— Data provided —
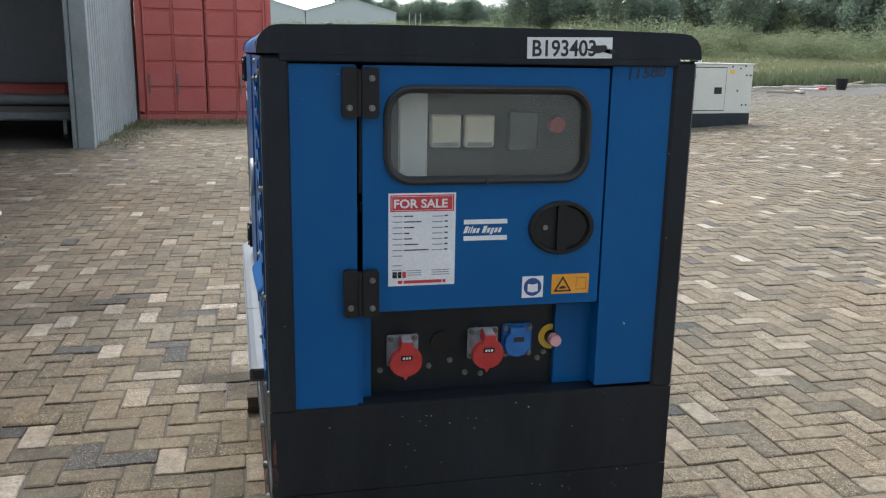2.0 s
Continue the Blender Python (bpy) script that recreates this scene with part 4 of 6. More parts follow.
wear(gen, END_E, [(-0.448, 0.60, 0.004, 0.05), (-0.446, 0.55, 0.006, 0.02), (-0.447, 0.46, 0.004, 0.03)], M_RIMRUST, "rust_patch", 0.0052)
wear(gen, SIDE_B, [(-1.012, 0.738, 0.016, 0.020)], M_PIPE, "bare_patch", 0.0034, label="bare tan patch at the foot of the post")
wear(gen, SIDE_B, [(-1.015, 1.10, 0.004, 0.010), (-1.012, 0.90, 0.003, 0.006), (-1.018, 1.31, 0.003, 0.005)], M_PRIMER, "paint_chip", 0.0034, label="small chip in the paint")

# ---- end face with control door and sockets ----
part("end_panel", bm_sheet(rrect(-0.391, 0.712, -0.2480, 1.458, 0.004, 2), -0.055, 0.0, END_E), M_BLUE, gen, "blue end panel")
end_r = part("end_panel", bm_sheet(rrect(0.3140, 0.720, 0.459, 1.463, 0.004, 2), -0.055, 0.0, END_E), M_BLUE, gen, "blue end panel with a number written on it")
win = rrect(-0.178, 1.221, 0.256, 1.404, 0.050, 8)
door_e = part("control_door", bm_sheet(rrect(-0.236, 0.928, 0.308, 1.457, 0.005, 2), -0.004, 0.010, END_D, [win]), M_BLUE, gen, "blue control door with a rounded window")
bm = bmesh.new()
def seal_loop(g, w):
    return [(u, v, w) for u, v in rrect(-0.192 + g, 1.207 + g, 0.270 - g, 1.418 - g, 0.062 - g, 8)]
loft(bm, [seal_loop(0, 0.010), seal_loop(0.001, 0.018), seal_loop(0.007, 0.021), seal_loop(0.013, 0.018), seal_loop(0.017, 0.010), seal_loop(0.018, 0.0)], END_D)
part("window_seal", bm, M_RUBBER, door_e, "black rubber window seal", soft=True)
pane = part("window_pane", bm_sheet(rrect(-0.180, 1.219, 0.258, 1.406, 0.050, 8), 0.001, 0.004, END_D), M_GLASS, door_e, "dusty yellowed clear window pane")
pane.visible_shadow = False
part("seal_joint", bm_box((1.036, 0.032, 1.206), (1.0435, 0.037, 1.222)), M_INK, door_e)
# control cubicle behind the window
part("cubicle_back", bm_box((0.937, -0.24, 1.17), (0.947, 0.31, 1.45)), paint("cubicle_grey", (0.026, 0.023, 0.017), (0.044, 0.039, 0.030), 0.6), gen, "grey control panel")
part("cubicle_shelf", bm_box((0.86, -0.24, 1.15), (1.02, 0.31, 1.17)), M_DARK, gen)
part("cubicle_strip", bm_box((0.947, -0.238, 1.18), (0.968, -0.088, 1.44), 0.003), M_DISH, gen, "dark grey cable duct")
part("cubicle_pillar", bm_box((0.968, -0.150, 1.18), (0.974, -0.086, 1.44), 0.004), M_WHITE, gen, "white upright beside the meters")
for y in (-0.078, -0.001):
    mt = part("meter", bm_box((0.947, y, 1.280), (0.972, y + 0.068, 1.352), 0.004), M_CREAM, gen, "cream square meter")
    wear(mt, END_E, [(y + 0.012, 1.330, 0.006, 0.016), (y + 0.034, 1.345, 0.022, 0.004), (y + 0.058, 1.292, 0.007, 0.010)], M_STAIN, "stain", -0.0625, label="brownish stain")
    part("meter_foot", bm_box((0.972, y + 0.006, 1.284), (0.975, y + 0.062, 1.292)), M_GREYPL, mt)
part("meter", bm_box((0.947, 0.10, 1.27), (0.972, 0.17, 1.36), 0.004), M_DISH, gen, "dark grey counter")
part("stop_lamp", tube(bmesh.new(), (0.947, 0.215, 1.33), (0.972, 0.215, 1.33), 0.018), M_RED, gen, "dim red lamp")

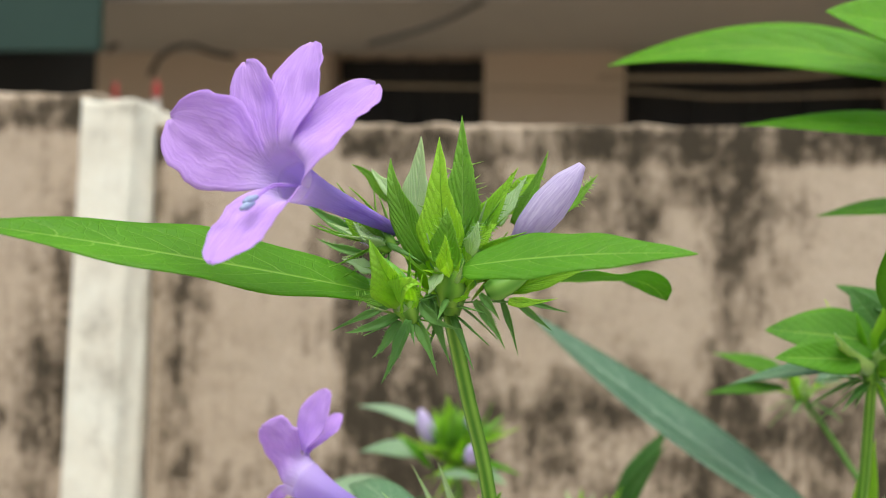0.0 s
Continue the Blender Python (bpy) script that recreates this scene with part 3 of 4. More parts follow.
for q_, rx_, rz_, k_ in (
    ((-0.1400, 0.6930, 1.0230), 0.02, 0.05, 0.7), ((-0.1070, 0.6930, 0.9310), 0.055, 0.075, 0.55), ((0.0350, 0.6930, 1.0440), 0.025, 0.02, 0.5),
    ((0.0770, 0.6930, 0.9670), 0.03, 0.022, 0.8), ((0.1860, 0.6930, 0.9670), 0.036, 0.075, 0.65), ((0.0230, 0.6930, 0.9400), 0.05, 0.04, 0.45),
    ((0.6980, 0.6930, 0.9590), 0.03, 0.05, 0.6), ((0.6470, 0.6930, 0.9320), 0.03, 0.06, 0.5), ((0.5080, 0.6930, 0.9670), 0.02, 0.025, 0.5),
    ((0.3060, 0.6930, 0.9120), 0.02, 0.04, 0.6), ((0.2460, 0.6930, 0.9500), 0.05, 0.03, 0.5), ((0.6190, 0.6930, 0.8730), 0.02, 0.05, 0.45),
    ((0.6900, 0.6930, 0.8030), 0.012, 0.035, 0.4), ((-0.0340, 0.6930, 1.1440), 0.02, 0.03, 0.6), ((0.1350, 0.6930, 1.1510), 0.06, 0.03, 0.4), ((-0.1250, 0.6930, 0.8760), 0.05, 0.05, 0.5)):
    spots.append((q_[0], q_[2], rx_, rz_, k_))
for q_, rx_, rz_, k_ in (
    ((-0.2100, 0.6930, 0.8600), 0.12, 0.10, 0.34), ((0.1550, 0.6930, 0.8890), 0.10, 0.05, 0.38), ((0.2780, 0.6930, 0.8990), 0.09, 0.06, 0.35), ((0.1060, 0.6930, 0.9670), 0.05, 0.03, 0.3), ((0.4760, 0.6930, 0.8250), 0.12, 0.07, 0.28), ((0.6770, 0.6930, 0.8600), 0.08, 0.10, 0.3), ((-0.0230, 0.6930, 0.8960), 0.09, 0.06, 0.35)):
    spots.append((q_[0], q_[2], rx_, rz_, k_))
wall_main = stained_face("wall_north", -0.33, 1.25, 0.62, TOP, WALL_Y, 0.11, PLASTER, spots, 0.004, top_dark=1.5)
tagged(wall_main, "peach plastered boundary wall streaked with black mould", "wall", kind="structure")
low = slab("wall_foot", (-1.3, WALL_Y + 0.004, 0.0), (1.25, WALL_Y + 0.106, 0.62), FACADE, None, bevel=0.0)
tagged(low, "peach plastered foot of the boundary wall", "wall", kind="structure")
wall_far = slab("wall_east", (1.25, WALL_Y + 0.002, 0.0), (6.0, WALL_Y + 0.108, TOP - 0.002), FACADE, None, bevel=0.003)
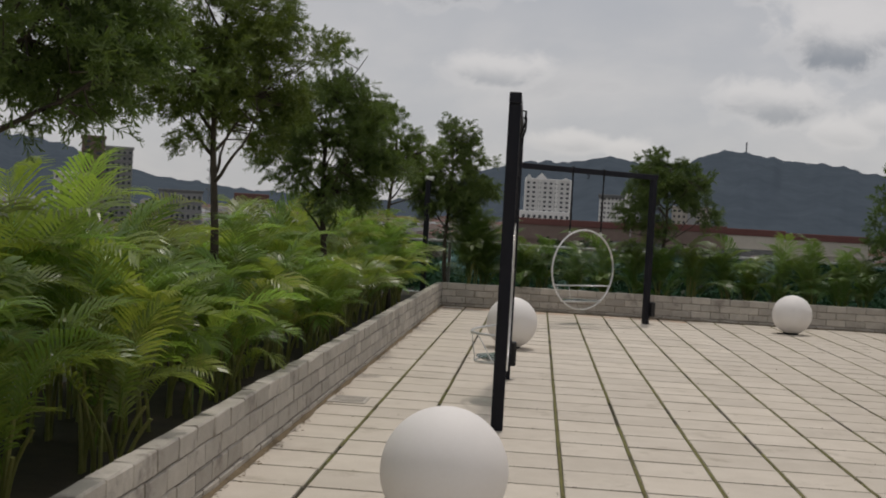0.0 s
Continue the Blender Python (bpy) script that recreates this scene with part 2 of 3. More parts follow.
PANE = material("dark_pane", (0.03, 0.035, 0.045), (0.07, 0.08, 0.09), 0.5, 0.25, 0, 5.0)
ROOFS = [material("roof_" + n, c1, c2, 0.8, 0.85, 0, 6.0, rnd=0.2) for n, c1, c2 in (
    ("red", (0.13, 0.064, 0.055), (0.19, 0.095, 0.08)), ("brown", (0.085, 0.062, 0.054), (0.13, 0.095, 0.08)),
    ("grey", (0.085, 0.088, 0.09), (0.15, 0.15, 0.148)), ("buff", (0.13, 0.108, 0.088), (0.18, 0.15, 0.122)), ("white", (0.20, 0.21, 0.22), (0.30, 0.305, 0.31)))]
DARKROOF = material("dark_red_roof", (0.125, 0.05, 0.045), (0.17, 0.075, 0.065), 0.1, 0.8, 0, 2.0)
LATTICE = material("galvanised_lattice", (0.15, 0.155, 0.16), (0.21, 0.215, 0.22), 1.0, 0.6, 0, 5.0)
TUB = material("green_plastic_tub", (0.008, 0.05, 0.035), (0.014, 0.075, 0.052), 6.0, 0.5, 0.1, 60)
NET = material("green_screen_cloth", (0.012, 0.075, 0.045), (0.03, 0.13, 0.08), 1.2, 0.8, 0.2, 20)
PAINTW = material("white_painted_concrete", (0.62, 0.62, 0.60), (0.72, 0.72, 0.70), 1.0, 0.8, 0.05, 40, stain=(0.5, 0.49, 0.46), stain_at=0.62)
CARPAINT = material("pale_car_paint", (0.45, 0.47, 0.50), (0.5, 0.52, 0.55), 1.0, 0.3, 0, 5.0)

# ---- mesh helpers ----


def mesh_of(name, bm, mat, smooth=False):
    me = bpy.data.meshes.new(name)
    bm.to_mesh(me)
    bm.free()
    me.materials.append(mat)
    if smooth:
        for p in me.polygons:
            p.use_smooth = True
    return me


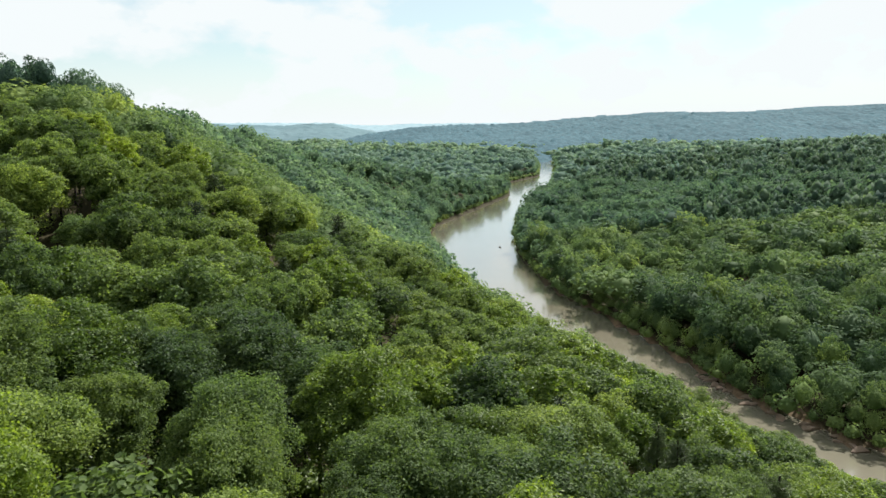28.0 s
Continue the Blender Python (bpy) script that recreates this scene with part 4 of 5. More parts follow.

— What you are asked to do —
Reproduce only the lines from the one containing "6. More parts follow." through the one containing "chip in the", inclusive of both.

— Full response —
Continue the Blender Python (bpy) script that recreates this scene with part 4 of 6. More parts follow.
wear(gen, END_E, [(-0.448, 0.60, 0.004, 0.05), (-0.446, 0.55, 0.006, 0.02), (-0.447, 0.46, 0.004, 0.03)], M_RIMRUST, "rust_patch", 0.0052)
wear(gen, SIDE_B, [(-1.012, 0.738, 0.016, 0.020)], M_PIPE, "bare_patch", 0.0034, label="bare tan patch at the foot of the post")
wear(gen, SIDE_B, [(-1.015, 1.10, 0.004, 0.010), (-1.012, 0.90, 0.003, 0.006), (-1.018, 1.31, 0.003, 0.005)], M_PRIMER, "paint_chip", 0.0034, label="small chip in the paint")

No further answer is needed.